カルガリー大学のダーラ・ゼレニツキー准教授によれば、胃の内容物がそのまま保存されたティラノサウルス科恐竜の化石が見つかったのは初めて。この個体は5~7歳の若さで死んだゴルゴサウルスで、体重は約335kg。鳥に似た恐竜の後ろ脚が2本、胃の中に残されていた。
ゼレニツキー准教授と共同で研究を主導したカナダ王立ティレル古生物学博物館のフランソワ・テリアン学芸員は、ティラノサウルス類の成体が何でも見境なく捕食していたのに対し、若い個体は「はるかにえり好みが激しく、餌の取り方にこだわりがあった」ことが獲物の状態から示唆されると語っている。
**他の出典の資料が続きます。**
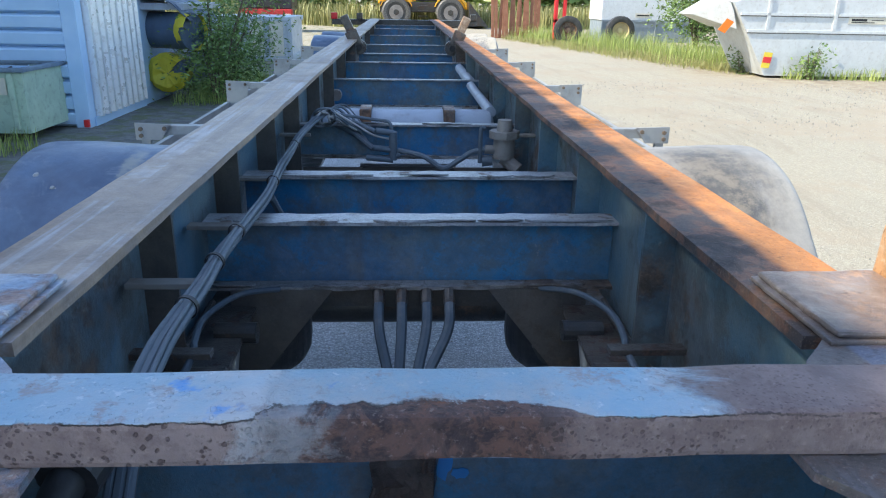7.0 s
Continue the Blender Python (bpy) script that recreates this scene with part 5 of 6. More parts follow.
def bumper(s):
    a, b = span(s, 0.592, 1.080)
    top = part("lamp_bumper", box(bmesh.new(), (a, -0.935, 0.856), (b, -0.805, 0.866), 0.002), ALU, TRAILER, "dull aluminium lamp bumper with open front")
    part("rear_sheet", box(bmesh.new(), (a, -0.9345, 0.46), (b, -0.9285, 0.8555)), ALU, top)
    # added dark sheet that stands for the shade inside the open front
    part("inside_shade", box(bmesh.new(), (a, -0.900, 0.495), (b, -0.892, 0.853)), GUSSET, top)
    part("front_strip", box(bmesh.new(), (a, -0.8115, 0.755), (b, -0.8055, 0.8555)), STRIP, top)
    part("strip_lip", box(bmesh.new(), (a, -0.835, 0.755), (b, -0.812, 0.761)), STRIP, top)
    part("strip_lip", box(bmesh.new(), (a, -0.835, 0.640), (b, -0.812, 0.646)), STRIP, top)
    for x in (0.66, 0.79, 0.93):
        p, q = span(s, x, x + 0.035)
        part("strip_bracket", fray(box(bmesh.new(), (p, -0.8045, 0.782), (q, -0.795, 0.812), 0.003), 0.0015, 40, 0.02), UNDER, top)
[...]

今回の発見は、ティラノサウルス類は幼体から成体へと育つ過程で食性が変化し、十分に成長してから大型草食恐竜を食べていたことを示す直接的な証拠になるという。
研究発表によると、化石のクリーニング(整理、整形)作業をしていた博物館のスタッフが、ゴルゴサウルスの肋骨の間から足の指の骨が突き出ていることに気づき、胃の中に2体の小さな恐竜が存在すると判明した。
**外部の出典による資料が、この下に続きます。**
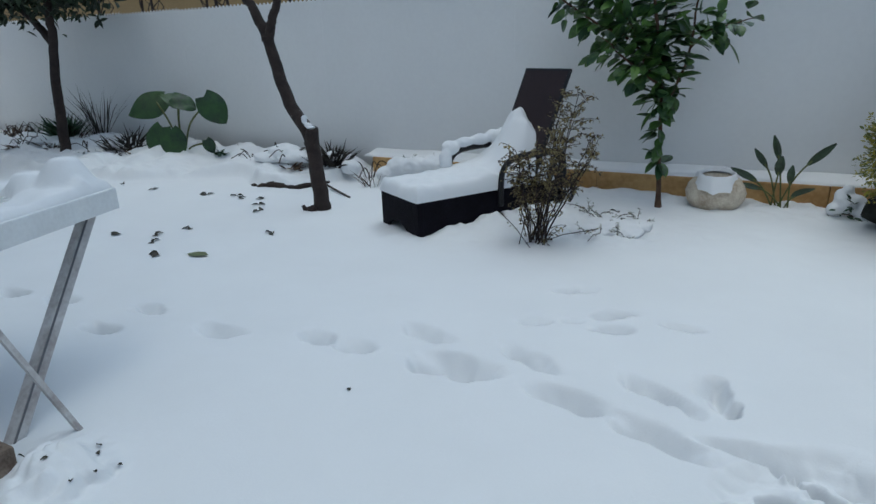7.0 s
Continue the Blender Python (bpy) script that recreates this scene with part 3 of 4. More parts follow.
for c, r in LOBES:
    c = Vector(c) + back_to
    area = r[0] * r[2] + r[1] * (r[0] + r[2])
    for _ in range(int(1350 * area / 0.14)):
        d = Vector((random.gauss(0, 1), random.gauss(0, 1), random.gauss(0, 1))).normalized()
        if d.y > 0.55:
            continue
        k = 0.84 + 0.2 * random.random() + 0.32 * noise.noise(d * 2.8 + c * 3) + 0.3 * noise.noise(d * 6 + c)
        p = c + Vector((d.x * r[0], d.y * r[1], d.z * r[2])) * k
        if p.x + 1.4 > 1.5 + 0.1 * d.y and p.z < 0.47 + 0.05 * noise.noise(p * 8) or p.x > 0.56:
            continue
        if p.z < 0.2 + 0.07 * noise.noise(p * 9) or p.z < 0.32 and random.random() < 0.4:
            continue
        for _ in range(3):
            w = d + Vector((random.gauss(0, 0.7), random.gauss(0, 0.7), random.gauss(0.25, 0.6)))
            leaf(bm, p + Vector((random.gauss(0, 0.012), random.gauss(0, 0.012), random.gauss(0, 0.012))), w, random.uniform(0.02, 0.036), random.uniform(0.011, 0.018), 0.2, 0.1)
part("foliage", bm, PRIVET, bush, "small olive-yellow leaves")
# lower leaves get a dark green in place of the shade down there
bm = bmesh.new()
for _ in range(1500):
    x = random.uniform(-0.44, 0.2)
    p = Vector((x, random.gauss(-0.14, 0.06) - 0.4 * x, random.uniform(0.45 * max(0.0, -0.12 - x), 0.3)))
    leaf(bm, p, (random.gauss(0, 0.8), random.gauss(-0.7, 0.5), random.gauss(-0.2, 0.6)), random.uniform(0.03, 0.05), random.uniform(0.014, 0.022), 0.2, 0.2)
part("shade_foliage", bm, DARKLEAF, bush, "lower leaves coloured dark for the shade under the bush")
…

「今回の研究結果は、ティラノサウルス類がその生涯において、さまざまな生態的地位(ニッチ)を占めていたことを示している」と研究チームは述べている。「若い頃は中位捕食者のニッチを支配し、成長するにつれて頂点捕食者・上位捕食者へと移行していった。ティラノサウルスが白亜紀末期に北米やアジアで隆盛を極め、生態系を支配できたのはおそらくこのためだろう」
ティラノサウルス科の肉食恐竜であるゴルゴサウルスは、約7500万年前に現在のアルバータ州に生息していたとされる。研究チームによれば、成体と幼体の違いは体の大きさだ。成体の体重は約3000kgで、大きな頭蓋骨と骨を噛み砕ける歯を持っていた。一方、幼体は細長い頭蓋骨、長い脚、刃物のような歯が特徴だったという。